Abstract

One of the most important trends in contemporary crime fiction is the proliferation and commercial success of crime novels written in English but set in foreign places and featuring foreign detectives—that is, the rise of the foreignizing crime novel. In spite of its prominence in the marketplace, the foreignizing crime novel has so far not been subjected to detailed analysis and has not been recognized as a distinctive crime fiction subgenre defined by its specific form of transnationalism. With the aim of addressing this knowledge gap, this essay offers a critical analysis of the foreignizing crime novel in four steps. Following a definitional discussion of the various contemporary forms of transnational crime fiction (1), it outlines the results of a mapping exercise that shows the distribution of “target” countries in primarily British and American foreignizing crime fiction; the purpose of this mapping is to provide an overview of the format and gain a preliminary understanding of its underlying logics (2). The next step is an analysis of textual characteristics (3).

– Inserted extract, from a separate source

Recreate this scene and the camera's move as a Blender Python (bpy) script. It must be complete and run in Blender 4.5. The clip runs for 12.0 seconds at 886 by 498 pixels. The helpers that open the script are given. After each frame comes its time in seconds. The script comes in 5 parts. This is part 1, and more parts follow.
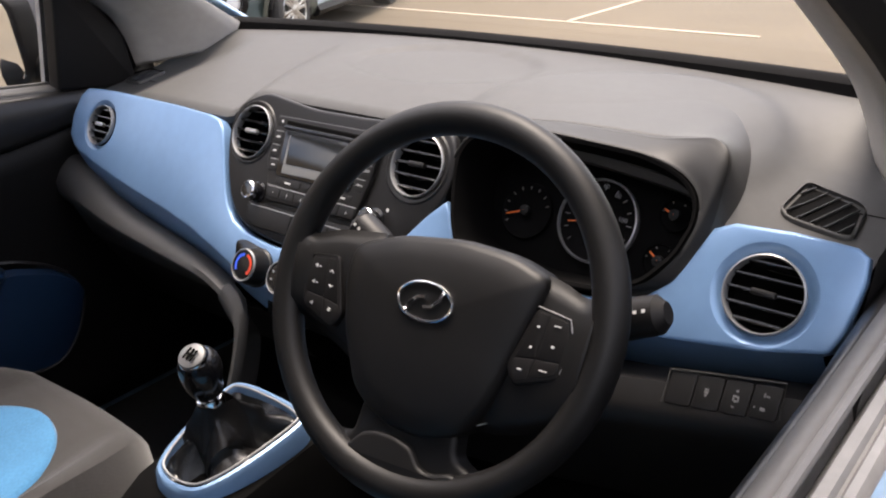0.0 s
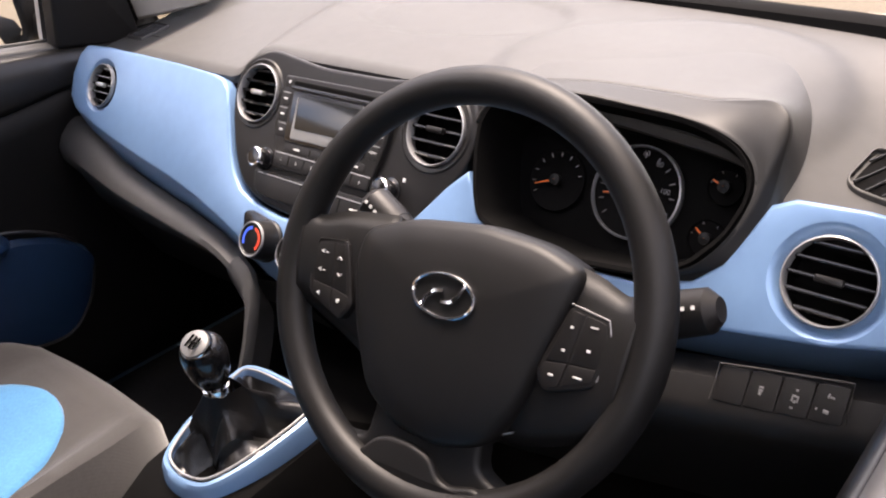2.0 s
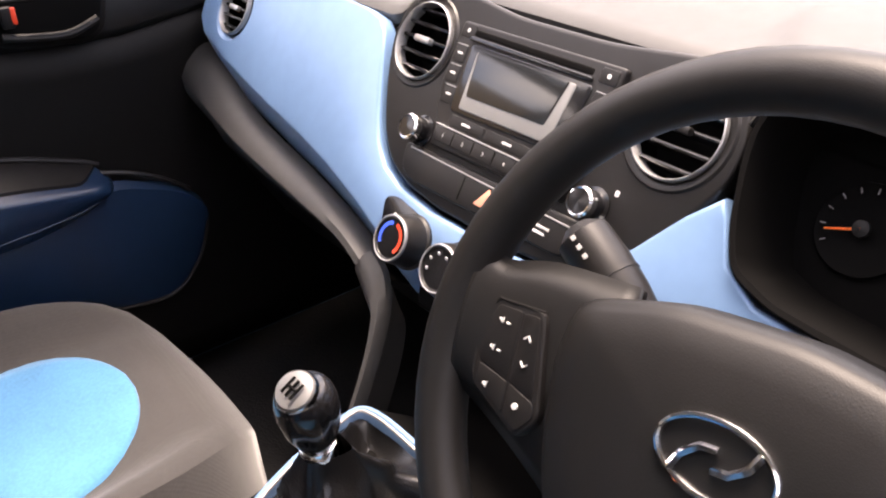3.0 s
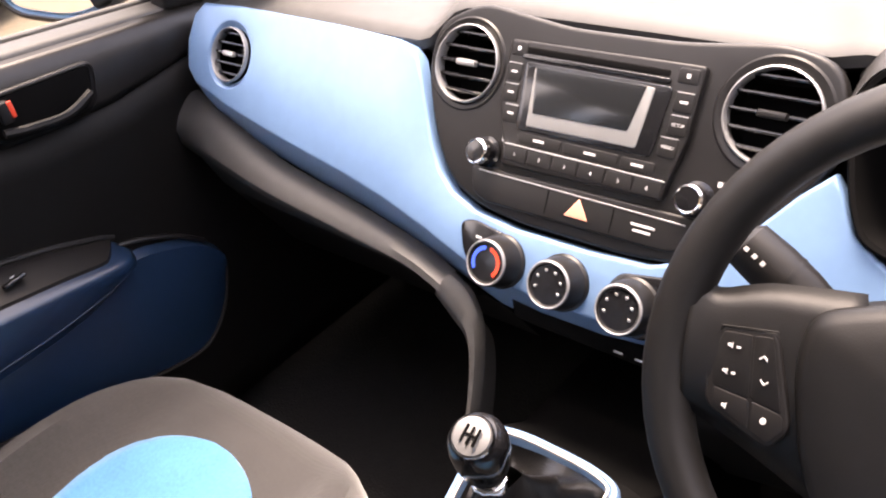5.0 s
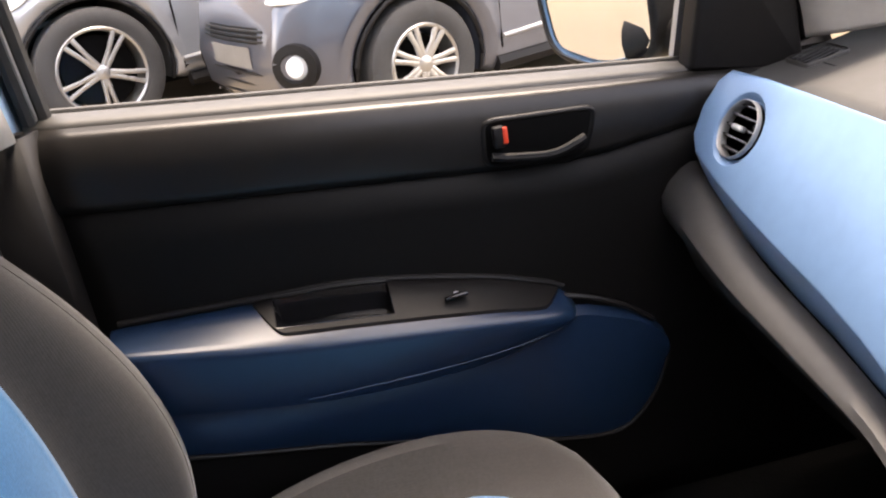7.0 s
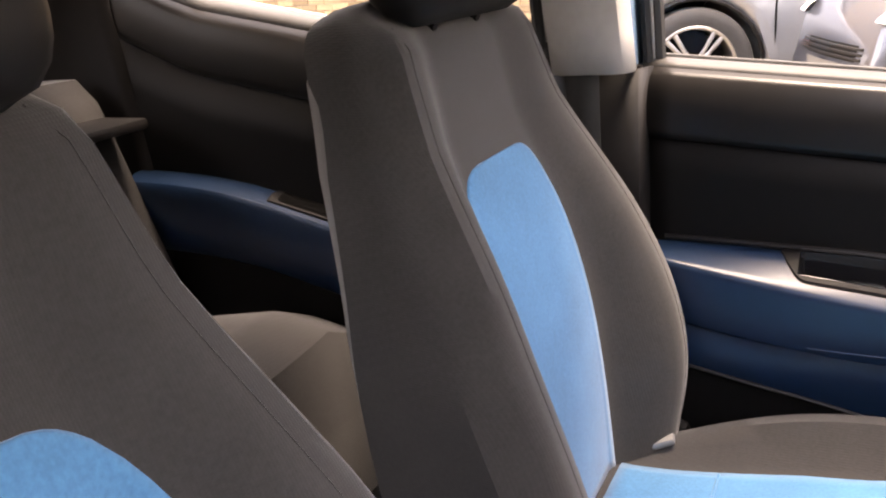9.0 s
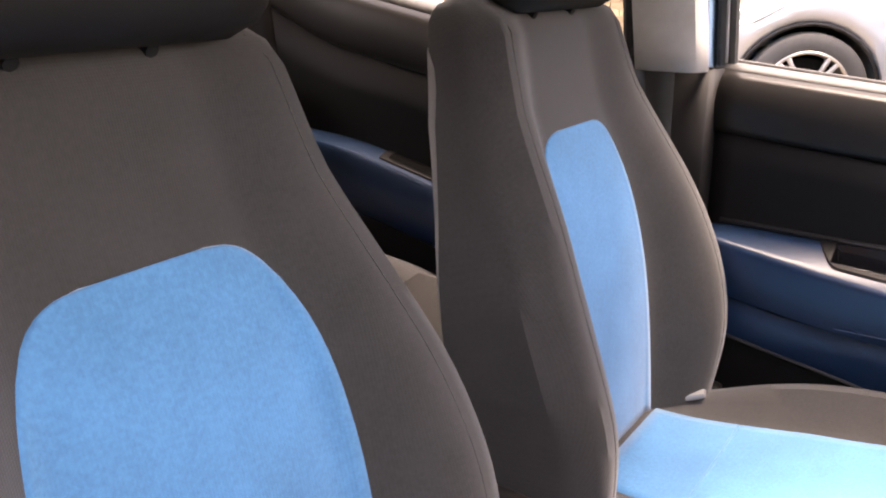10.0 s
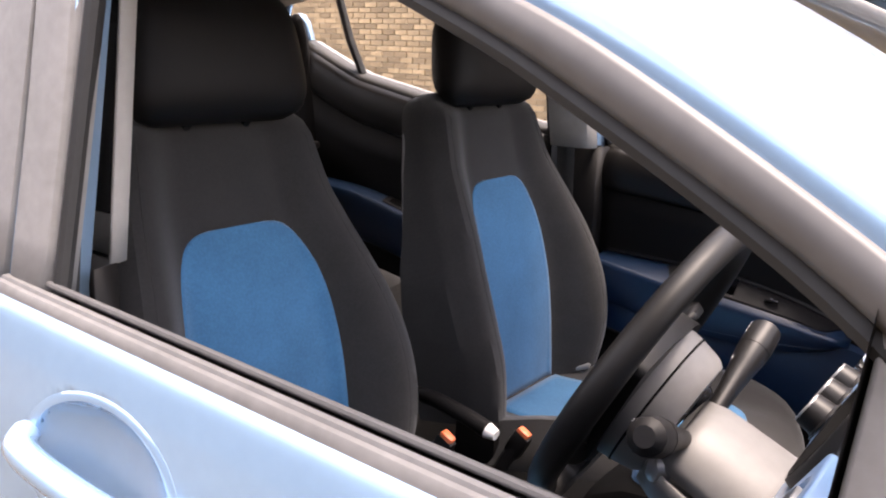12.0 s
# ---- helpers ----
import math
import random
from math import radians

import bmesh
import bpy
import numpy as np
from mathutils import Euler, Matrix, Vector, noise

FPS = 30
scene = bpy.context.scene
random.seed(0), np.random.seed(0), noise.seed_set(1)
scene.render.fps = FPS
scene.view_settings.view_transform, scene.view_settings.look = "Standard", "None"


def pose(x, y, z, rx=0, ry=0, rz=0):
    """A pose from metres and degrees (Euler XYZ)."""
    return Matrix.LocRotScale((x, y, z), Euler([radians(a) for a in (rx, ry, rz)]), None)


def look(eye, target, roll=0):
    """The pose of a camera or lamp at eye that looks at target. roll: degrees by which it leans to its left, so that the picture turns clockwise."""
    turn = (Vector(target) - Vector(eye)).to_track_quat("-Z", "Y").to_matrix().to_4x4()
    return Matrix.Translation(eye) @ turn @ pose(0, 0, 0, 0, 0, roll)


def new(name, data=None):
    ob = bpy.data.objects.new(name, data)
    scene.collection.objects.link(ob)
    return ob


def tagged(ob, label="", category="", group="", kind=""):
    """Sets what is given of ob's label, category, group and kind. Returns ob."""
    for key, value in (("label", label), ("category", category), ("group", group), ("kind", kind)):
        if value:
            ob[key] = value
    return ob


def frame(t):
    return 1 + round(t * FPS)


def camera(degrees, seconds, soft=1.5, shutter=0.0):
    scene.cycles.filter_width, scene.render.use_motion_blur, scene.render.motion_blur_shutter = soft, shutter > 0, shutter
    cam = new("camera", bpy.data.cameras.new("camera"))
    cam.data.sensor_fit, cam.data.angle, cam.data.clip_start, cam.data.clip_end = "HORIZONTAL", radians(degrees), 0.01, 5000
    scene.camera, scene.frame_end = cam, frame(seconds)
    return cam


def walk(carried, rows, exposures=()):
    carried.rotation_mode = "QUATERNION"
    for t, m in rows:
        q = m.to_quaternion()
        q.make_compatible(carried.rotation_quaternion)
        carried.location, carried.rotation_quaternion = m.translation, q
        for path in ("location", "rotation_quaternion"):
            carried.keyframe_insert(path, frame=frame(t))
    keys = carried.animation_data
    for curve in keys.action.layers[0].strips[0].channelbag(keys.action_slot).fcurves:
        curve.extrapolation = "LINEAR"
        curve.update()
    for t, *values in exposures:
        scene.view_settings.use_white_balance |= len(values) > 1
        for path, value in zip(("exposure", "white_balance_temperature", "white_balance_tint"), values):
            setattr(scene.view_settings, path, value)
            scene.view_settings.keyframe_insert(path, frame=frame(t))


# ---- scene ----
cam = camera(54.6, 12.0, 2.1)
PATH = [
    (0, (0.814, -0.41, 1.266), (-0.361, 0.992, 0.458), -2.7),
    (0.5, (0.785, -0.387, 1.27), (-0.369, 0.975, 0.37), -3.6),
    (1, (0.779, -0.376, 1.266), (-0.362, 0.982, 0.342), -3.7),
    (1.5, (0.779, -0.382, 1.266), (-0.369, 0.967, 0.336), -3.7),
    (2, (0.758, -0.33, 1.262), (-0.435, 0.98, 0.335), -4.4),
    (2.5, (0.66, -0.211, 1.225), (-0.655, 0.954, 0.27), -3.4),
    (3, (0.511, -0.161, 1.189), (-0.852, 0.889, 0.17), -1.5),
    (3.5, (0.372, -0.185, 1.197), (-0.872, 0.997, 0.17), 0.3),
    (3.7, (0.365, -0.22, 1.205), (-0.821, 1.01, 0.165), -0.7),
    (5.3, (0.381, -0.275, 1.274), (-0.796, 0.887, 0.148), -10.7),
    (5.5, (0.366, -0.268, 1.272), (-0.805, 0.92, 0.167), -10.4),
    (6, (0.325, -0.208, 1.246), (-1.098, 0.815, 0.283), -10.0),
    (6.2, (0.325, -0.188, 1.240), (-1.228, 0.71, 0.366), -8.8),
    (6.5, (0.326, -0.185, 1.212), (-1.368, 0.519, 0.417), -8.2),
    (7, (0.321, -0.164, 1.205), (-1.493, 0.105, 0.408), -8.7),
    (7.5, (0.349, -0.175, 1.211), (-1.475, -0.288, 0.399), -8.3),
    (7.7, (0.366, -0.18, 1.214), (-1.454, -0.433, 0.425), -8.2),
    (9.3, (0.601, -0.14, 1.164), (-1.047, -1.097, 0.555), -3.6),
    (9.5, (0.646, -0.113, 1.166), (-0.982, -1.106, 0.564), -2.6),
    (10, (0.729, -0.033, 1.163), (-0.844, -1.103, 0.544), -0.3),
    (10.5, (0.821, 0.089, 1.179), (-0.715, -1.041, 0.577), -0.3),
    (11, (0.933, 0.26, 1.208), (-0.581, -0.917, 0.639), 1.4),
    (11.5, (1.048, 0.356, 1.223), (-0.46, -0.853, 0.711), 2.2),
    (12, (1.192, 0.461, 1.233), (-0.369, -0.701, 0.771), 1.7),
]
EXPOSURE = [(0.0, 2.65, 7300, 16), (1.0, 3.10, 7600, 21), (2.0, 3.22, 7600, 21), (3.0, 3.60, 7950, 23), (3.5, 3.62, 7950, 24), (5.0, 3.92, 8050, 24), (6.0, 3.62, 8200, 20), (6.5, 3.25, 7800, 18), (7.0, 3.60, 8000, 18), (7.5, 4.15, 8300, 21), (9.5, 4.0, 8700, 24), (10.0, 4.25, 8500, 27), (10.5, 4.70, 8600, 38), (11.0, 4.68, 8900, 42), (11.5, 4.02, 7900, 30), (12.0, 3.0, 7400, 22)]
walk(cam, [(t, look(eye, target, roll)) for t, eye, target, roll in PATH], EXPOSURE)

# ---- world and sun ----
SUN_AZ, SUN_EL = radians(-32), radians(74)      # azimuth from +y towards +x
world = bpy.data.worlds.new("world")
scene.world = world
world.use_nodes = True
wn = world.node_tree.nodes
sky = wn.new("ShaderNodeTexSky")
sky.sky_type = "NISHITA"
sky.sun_disc = False
sky.sun_elevation, sky.sun_rotation = SUN_EL, SUN_AZ
sky.air_density, sky.dust_density = 1.0, 2.0
wn["Background"].inputs["Strength"].default_value = 0.087
wl = world.node_tree.links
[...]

Despite being underappreciated and sometimes reviled by critics, the foreignizing crime novel is in fact, as this analysis shows, a complex narrative form that embodies some of the key questions of contemporary crime fiction research—questions about, for example, the role of place; the relationship between the local, the national, and the global; and the transnational horizon of contemporary crime writing. By way of conclusion, the essay argues that the foreignizing crime novel occupies a paradoxical position between two opposite valences: it is at the same time an instance of cultural appropriation and a genuine and distinctive form of world literature (4).